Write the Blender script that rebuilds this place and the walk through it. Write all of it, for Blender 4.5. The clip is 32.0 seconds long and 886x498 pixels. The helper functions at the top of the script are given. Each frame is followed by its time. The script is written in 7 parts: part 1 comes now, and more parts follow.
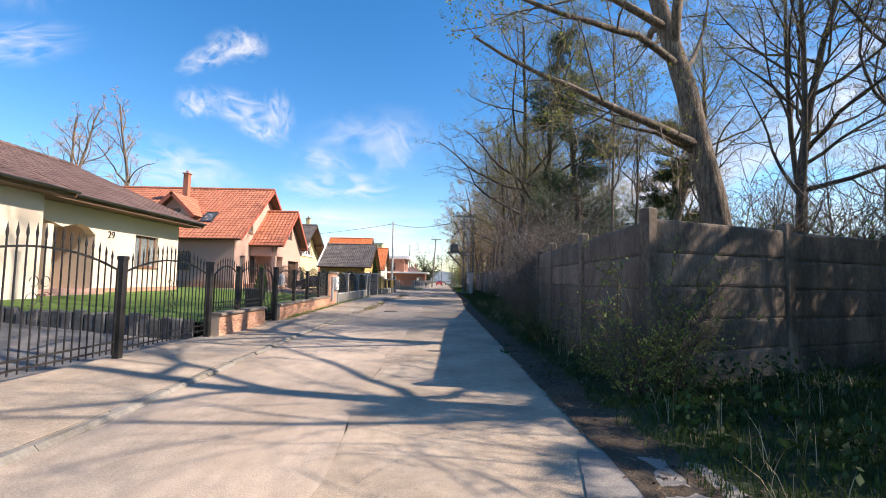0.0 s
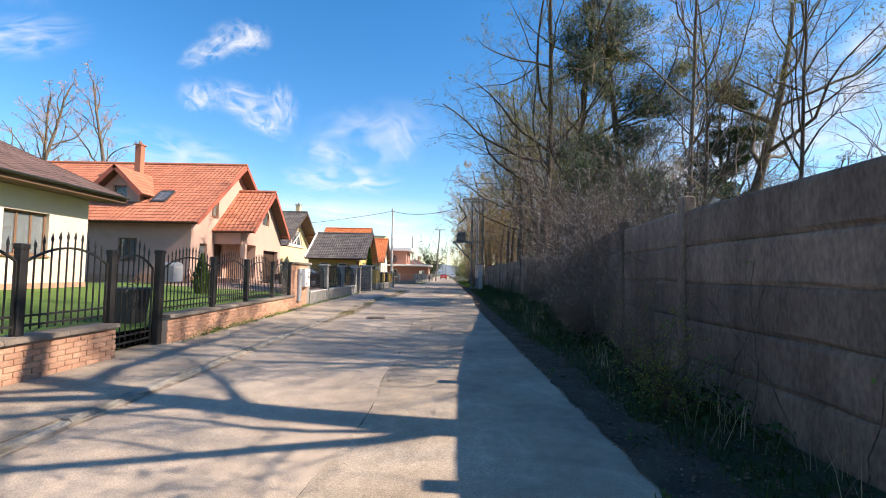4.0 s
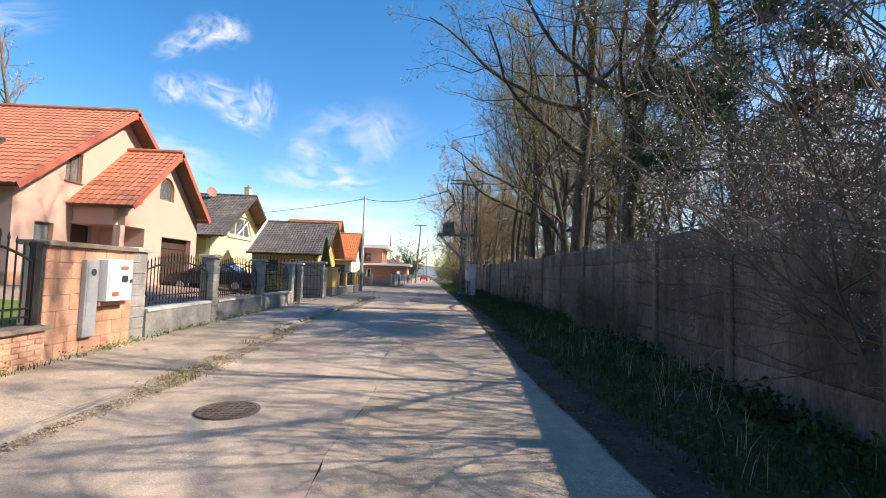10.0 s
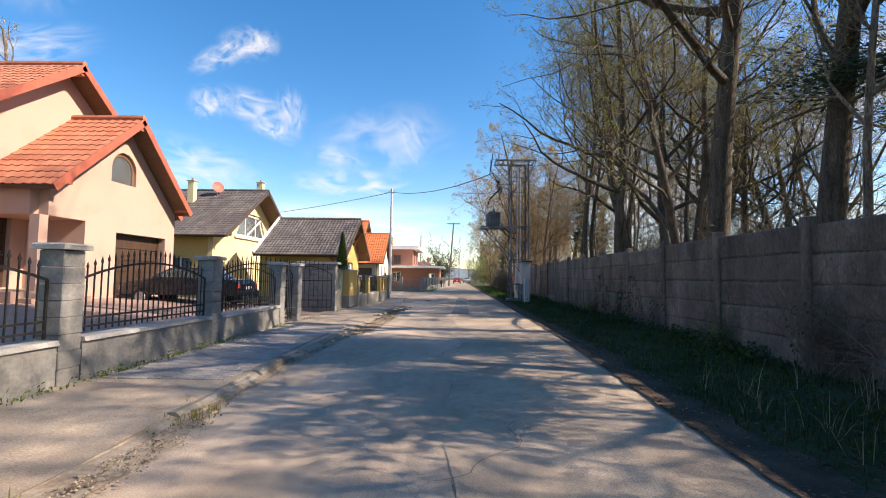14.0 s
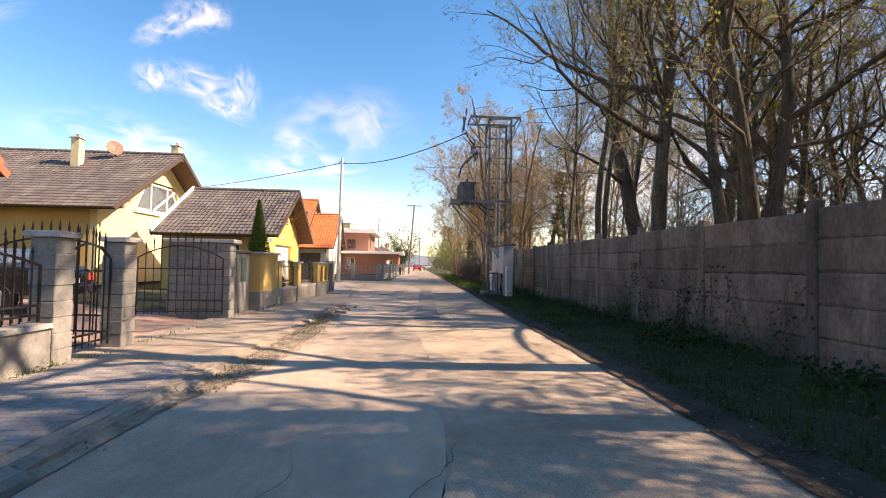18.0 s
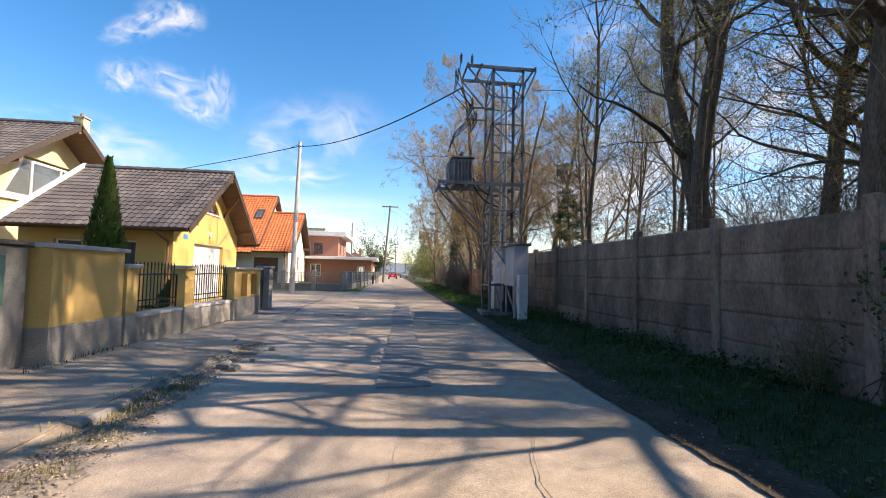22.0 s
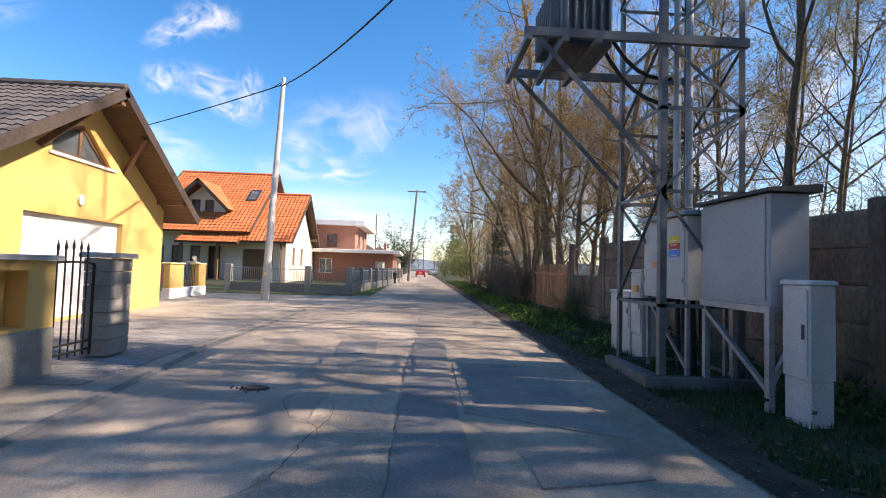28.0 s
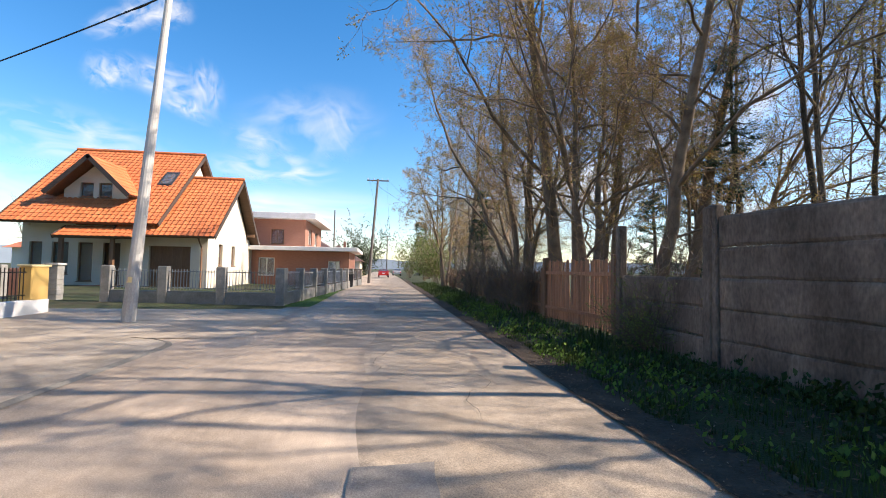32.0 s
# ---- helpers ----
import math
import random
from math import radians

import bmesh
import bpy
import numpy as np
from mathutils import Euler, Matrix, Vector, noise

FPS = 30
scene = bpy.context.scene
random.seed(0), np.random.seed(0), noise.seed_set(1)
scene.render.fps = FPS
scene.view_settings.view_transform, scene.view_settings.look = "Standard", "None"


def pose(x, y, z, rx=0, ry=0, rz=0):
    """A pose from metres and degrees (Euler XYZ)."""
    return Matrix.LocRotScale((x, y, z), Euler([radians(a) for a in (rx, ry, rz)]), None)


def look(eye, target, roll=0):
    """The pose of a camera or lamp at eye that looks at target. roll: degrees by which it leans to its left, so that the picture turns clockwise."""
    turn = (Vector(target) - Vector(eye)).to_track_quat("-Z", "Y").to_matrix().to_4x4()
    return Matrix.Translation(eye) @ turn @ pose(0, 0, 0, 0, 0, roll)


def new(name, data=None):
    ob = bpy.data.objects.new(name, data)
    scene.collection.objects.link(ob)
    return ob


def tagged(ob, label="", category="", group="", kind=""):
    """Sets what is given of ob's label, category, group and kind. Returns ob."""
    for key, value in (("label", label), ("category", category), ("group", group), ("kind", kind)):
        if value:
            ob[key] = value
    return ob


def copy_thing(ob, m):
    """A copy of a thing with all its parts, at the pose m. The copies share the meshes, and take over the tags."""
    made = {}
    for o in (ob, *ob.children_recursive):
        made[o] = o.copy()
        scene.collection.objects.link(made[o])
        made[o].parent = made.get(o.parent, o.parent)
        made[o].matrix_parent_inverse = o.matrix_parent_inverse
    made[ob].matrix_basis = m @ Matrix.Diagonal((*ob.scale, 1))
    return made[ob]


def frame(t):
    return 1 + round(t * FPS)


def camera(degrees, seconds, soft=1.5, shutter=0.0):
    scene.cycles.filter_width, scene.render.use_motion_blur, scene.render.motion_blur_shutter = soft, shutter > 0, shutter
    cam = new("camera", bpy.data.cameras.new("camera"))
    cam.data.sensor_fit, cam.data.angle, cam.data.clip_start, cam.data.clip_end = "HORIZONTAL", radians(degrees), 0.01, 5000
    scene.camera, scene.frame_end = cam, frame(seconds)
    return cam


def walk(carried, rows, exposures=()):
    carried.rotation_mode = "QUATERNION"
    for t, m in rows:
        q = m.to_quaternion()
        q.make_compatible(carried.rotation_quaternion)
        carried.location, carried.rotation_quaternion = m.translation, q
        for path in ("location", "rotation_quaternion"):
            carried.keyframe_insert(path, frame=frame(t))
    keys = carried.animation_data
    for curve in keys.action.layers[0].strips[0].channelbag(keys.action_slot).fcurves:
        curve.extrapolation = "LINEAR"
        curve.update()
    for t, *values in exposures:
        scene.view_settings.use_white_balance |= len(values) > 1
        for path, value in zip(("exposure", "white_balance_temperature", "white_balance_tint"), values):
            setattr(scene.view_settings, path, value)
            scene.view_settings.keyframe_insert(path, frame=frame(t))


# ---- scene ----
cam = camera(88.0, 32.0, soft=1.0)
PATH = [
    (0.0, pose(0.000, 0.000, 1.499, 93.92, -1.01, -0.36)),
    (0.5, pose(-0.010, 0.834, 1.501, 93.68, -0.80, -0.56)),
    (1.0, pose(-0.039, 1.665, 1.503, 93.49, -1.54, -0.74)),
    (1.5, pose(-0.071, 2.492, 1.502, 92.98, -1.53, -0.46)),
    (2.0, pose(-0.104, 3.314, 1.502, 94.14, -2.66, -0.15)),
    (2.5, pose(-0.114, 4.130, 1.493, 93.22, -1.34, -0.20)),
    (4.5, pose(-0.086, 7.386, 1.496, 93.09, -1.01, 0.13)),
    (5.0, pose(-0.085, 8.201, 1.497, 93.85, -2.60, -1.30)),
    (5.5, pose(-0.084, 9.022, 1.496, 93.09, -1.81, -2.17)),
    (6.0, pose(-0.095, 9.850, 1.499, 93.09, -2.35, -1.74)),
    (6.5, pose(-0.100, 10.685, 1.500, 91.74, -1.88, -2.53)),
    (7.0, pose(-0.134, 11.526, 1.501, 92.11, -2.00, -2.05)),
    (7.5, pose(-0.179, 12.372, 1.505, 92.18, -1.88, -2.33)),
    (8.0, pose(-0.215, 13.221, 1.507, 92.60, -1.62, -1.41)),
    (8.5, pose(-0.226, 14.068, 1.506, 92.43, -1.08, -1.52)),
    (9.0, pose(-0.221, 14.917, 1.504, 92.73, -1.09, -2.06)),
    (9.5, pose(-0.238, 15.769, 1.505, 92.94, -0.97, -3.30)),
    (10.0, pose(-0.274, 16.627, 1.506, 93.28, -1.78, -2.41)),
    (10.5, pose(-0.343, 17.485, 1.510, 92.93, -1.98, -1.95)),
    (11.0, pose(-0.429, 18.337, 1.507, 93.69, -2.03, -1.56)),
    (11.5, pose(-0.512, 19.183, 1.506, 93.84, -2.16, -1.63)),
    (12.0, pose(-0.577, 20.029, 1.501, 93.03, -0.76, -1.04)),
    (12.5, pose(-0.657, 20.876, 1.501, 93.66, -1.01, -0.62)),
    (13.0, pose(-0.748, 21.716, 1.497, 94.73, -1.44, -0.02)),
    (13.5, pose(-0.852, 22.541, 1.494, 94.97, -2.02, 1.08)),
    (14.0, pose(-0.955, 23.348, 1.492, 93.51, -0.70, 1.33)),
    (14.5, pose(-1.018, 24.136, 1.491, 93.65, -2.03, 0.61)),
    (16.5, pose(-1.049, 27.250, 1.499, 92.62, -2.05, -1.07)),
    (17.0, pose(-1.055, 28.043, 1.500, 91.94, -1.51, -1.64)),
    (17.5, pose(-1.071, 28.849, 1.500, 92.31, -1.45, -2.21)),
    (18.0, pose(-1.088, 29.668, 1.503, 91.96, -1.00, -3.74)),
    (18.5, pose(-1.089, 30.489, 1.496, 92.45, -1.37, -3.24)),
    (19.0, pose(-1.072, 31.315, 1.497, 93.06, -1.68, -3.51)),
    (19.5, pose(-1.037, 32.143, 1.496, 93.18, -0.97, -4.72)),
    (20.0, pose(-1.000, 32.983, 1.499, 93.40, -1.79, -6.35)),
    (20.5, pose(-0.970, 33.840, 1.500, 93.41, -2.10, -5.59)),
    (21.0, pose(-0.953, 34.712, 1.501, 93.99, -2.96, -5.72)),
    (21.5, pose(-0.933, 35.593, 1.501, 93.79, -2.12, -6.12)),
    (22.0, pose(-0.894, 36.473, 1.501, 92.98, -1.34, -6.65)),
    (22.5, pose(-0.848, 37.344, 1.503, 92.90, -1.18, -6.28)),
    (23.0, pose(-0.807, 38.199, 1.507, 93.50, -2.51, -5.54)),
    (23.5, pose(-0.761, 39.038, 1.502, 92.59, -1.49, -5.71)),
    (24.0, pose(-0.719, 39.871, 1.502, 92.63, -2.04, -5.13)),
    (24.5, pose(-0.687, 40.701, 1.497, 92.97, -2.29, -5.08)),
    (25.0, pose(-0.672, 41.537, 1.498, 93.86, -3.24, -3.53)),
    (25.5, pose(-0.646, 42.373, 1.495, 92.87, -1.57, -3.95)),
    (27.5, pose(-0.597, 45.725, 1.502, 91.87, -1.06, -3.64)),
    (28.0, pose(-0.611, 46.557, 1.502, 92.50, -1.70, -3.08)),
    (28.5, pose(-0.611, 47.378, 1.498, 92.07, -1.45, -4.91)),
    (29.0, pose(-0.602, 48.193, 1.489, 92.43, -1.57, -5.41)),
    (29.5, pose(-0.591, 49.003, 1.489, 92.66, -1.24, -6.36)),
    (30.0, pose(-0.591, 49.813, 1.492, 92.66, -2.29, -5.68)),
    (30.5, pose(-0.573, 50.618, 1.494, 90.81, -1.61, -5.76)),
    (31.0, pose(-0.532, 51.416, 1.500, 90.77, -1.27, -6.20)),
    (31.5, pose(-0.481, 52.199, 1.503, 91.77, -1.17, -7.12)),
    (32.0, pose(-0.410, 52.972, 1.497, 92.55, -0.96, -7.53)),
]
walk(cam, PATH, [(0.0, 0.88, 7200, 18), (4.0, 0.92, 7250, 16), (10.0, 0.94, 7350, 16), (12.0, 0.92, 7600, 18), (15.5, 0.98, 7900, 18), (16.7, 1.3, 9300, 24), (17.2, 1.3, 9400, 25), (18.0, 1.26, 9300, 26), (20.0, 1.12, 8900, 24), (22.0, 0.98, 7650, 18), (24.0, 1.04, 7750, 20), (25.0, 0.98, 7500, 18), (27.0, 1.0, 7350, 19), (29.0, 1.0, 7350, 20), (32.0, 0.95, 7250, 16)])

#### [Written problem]
Take every line from the data that contains the word "Euler".

#### [Final result]
from mathutils import Euler, Matrix, Vector, noise
    """A pose from metres and degrees (Euler XYZ)."""
    return Matrix.LocRotScale((x, y, z), Euler([radians(a) for a in (rx, ry, rz)]), None)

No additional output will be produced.